Exercise
Below are some records; reproduce every one of them exactly.

Record set
+ + +

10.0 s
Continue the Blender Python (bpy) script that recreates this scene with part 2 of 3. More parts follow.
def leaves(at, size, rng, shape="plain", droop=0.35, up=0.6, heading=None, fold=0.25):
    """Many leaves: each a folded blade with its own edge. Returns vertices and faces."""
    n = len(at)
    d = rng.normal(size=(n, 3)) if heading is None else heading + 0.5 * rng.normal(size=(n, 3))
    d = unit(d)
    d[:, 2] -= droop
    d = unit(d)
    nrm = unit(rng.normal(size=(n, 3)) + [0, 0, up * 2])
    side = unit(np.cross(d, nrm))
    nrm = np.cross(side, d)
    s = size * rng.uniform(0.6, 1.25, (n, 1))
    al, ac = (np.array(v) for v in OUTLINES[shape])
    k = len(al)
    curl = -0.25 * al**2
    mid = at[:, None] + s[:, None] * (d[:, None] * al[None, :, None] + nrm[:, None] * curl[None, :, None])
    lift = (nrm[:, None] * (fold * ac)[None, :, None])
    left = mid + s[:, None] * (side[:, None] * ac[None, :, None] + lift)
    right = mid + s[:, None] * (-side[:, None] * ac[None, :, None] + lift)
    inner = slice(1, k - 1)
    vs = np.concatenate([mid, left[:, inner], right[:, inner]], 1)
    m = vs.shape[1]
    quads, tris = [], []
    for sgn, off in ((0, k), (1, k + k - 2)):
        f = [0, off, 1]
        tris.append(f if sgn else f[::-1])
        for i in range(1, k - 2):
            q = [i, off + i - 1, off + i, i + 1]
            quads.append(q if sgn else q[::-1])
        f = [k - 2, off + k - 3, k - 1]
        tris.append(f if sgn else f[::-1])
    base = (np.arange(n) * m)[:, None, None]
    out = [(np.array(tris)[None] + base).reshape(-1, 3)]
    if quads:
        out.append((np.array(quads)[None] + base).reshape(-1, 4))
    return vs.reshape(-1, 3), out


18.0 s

+ + +

Full answer
10.0 s
Continue the Blender Python (bpy) script that recreates this scene with part 2 of 3. More parts follow.
def leaves(at, size, rng, shape="plain", droop=0.35, up=0.6, heading=None, fold=0.25):
    """Many leaves: each a folded blade with its own edge. Returns vertices and faces."""
    n = len(at)
    d = rng.normal(size=(n, 3)) if heading is None else heading + 0.5 * rng.normal(size=(n, 3))
    d = unit(d)
    d[:, 2] -= droop
    d = unit(d)
    nrm = unit(rng.normal(size=(n, 3)) + [0, 0, up * 2])
    side = unit(np.cross(d, nrm))
    nrm = np.cross(side, d)
    s = size * rng.uniform(0.6, 1.25, (n, 1))
    al, ac = (np.array(v) for v in OUTLINES[shape])
    k = len(al)
    curl = -0.25 * al**2
    mid = at[:, None] + s[:, None] * (d[:, None] * al[None, :, None] + nrm[:, None] * curl[None, :, None])
    lift = (nrm[:, None] * (fold * ac)[None, :, None])
    left = mid + s[:, None] * (side[:, None] * ac[None, :, None] + lift)
    right = mid + s[:, None] * (-side[:, None] * ac[None, :, None] + lift)
    inner = slice(1, k - 1)
    vs = np.concatenate([mid, left[:, inner], right[:, inner]], 1)
    m = vs.shape[1]
    quads, tris = [], []
    for sgn, off in ((0, k), (1, k + k - 2)):
        f = [0, off, 1]
        tris.append(f if sgn else f[::-1])
        for i in range(1, k - 2):
            q = [i, off + i - 1, off + i, i + 1]
            quads.append(q if sgn else q[::-1])
        f = [k - 2, off + k - 3, k - 1]
        tris.append(f if sgn else f[::-1])
    base = (np.arange(n) * m)[:, None, None]
    out = [(np.array(tris)[None] + base).reshape(-1, 3)]
    if quads:
        out.append((np.array(quads)[None] + base).reshape(-1, 4))
    return vs.reshape(-1, 3), out


18.0 s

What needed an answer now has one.